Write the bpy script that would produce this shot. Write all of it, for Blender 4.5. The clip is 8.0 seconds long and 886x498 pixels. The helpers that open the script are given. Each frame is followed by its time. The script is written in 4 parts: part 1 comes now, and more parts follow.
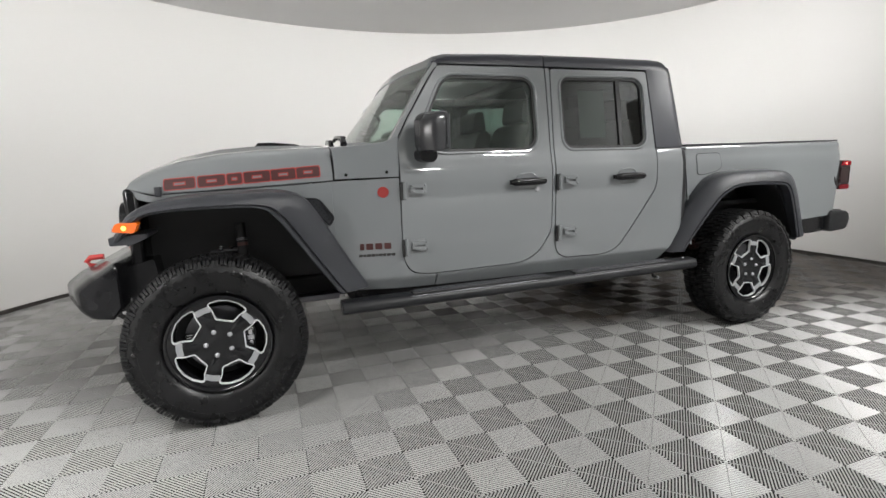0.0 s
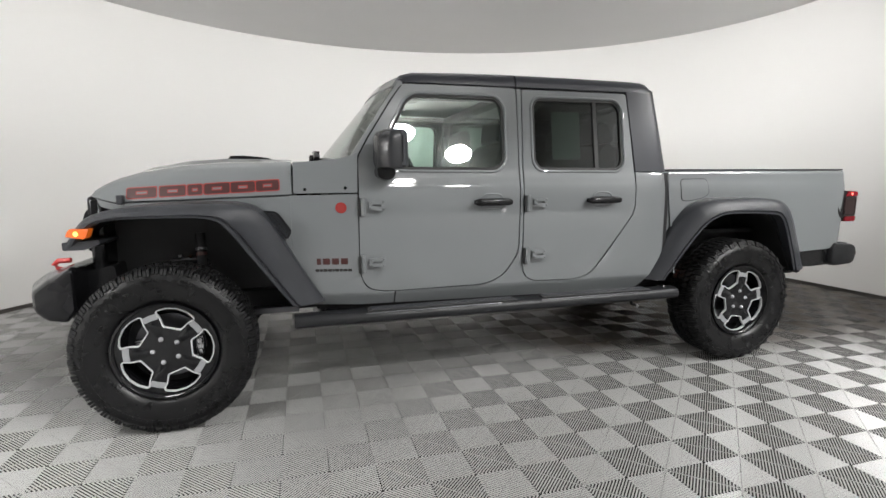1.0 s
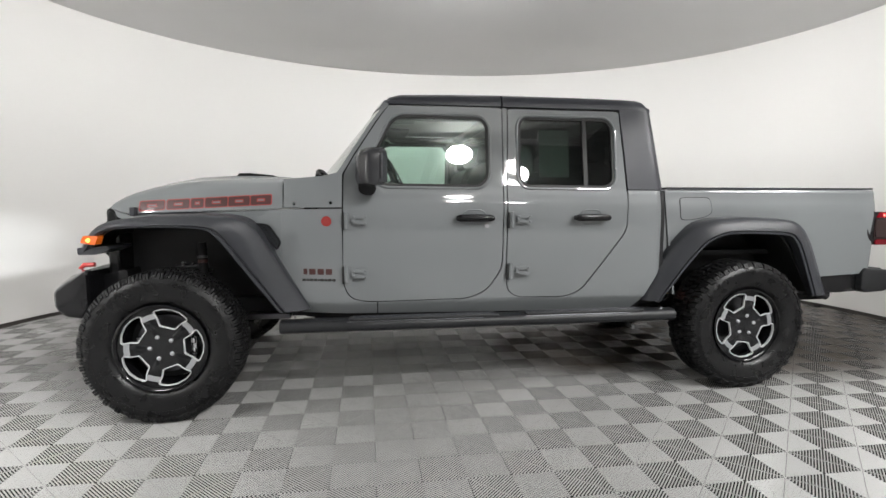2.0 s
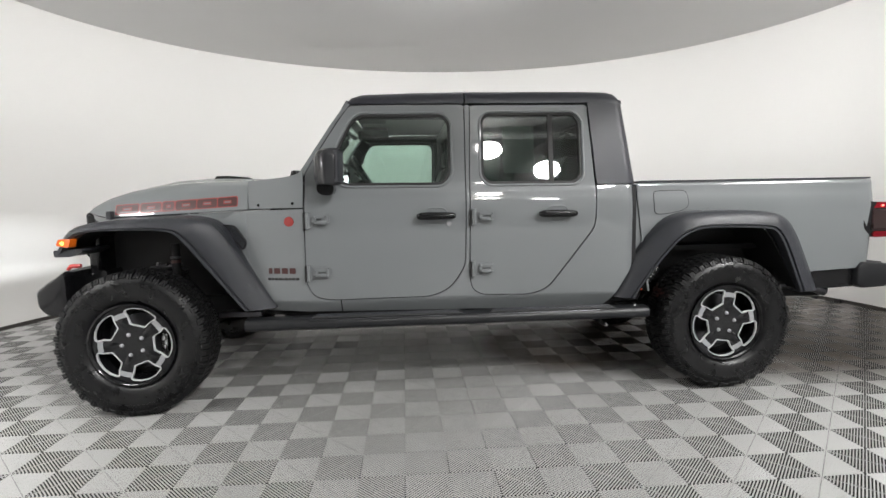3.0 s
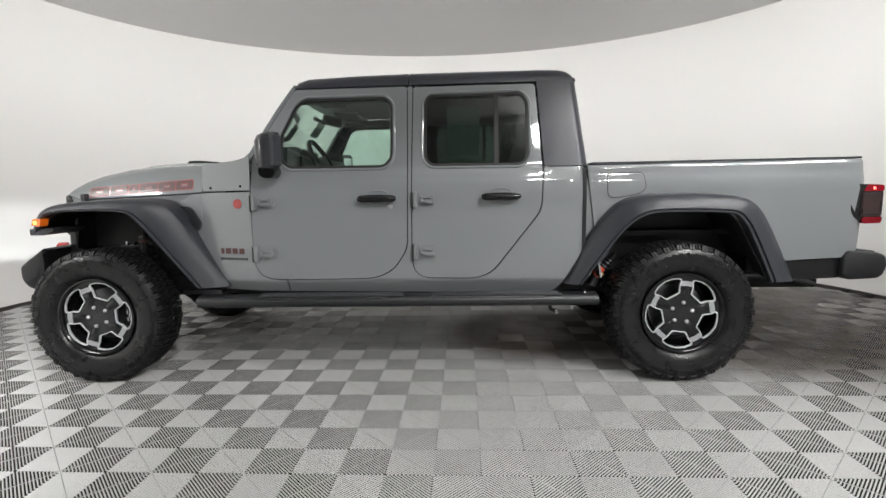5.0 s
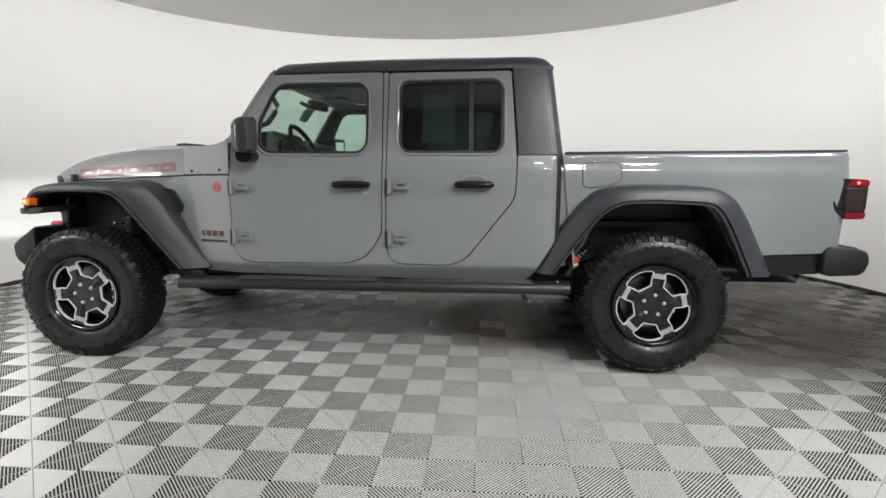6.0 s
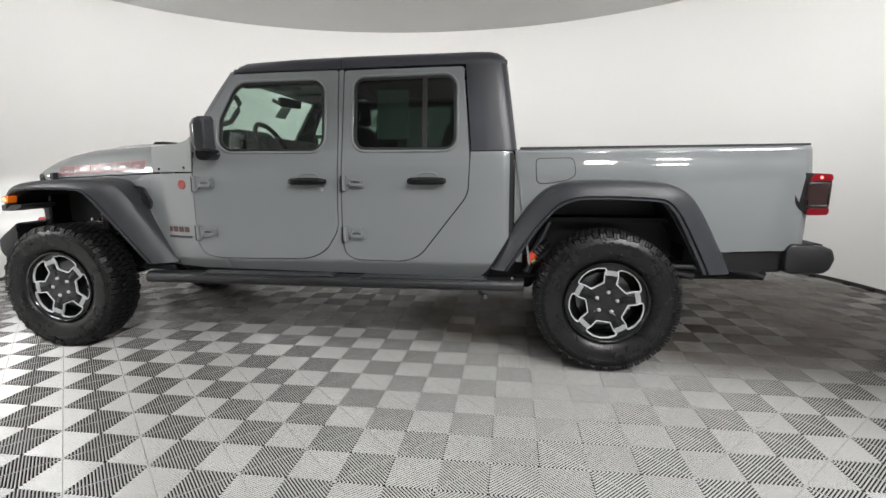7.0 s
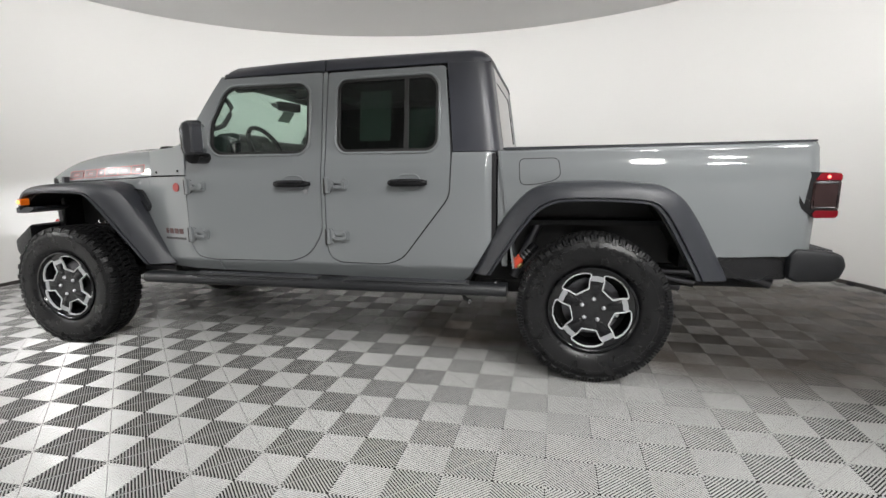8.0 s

Task statement —
Extract the full listing above verbatim; pictures are to be left out of the copy.

Exercise response —
Write the bpy script that would produce this shot. Write all of it, for Blender 4.5. The clip is 8.0 seconds long and 886x498 pixels. The helpers that open the script are given. Each frame is followed by its time. The script is written in 4 parts: part 1 comes now, and more parts follow.
0.0 s
1.0 s
2.0 s
3.0 s
5.0 s
6.0 s
7.0 s
8.0 s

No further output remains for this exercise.